His appeal for change unfolds in a story about missing court documents. On one sunny winter day, he arrived at a court hearing to find that he was missing sealed documents. The documents were in paper format and not in electronic versions, meaning that he could not simply go onto a website, type in the file name, and retrieve all documents pertaining to the hearing.

Unfortunately, counsel neglected to bring duplicates of the missing documents. This led to an hour delay spent retrieving them.

Instead of blaming counsel for not anticipating the failure of the Court’s paper system. Justice Brown pointed the finger at the government. He fittingly asked why should people “have to act on the assumption that whatever they did before, whatever they filed before, will go for naught?” This is not cost-efficient access to justice.

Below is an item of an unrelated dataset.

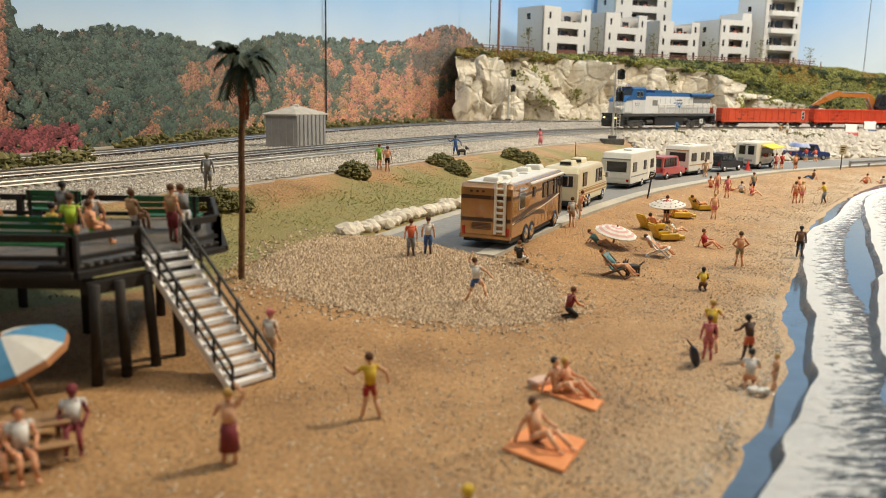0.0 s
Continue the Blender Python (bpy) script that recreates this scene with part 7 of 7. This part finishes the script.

[13]           The real solution?  Consign our paper-based document management system to the scrap heap of history and equip this Court with a modern, electronic document system…

[15]           And what if our Court had a system under which documents were filed electronically and accessible to judges and others through a web-based system, with sealed documents specially encrypted to limit access to judges only?

[16]           Yes, Virginia, somewhere, someone must have created such a system, and perhaps sometime, in an another decade or so, rumours of such a possibility may waft into the paper-strewn corridors of the Court Services Division of the Ministry of the Attorney General and a slow awakening may occur. [emphasis added]

Lawyers and judges need to continuously keep the scandalous state of this Court’s document management and case scheduling systems on the government’s radar screens. Hopefully, then the government will loosen the purse strings.

Why should we care?

We operate in a democracy. Court proceedings must be public. This extends to material used in court hearings. With the ascent of the Internet, in order for something to be considered truly public in today’s age, it must be available online by the touch of a button.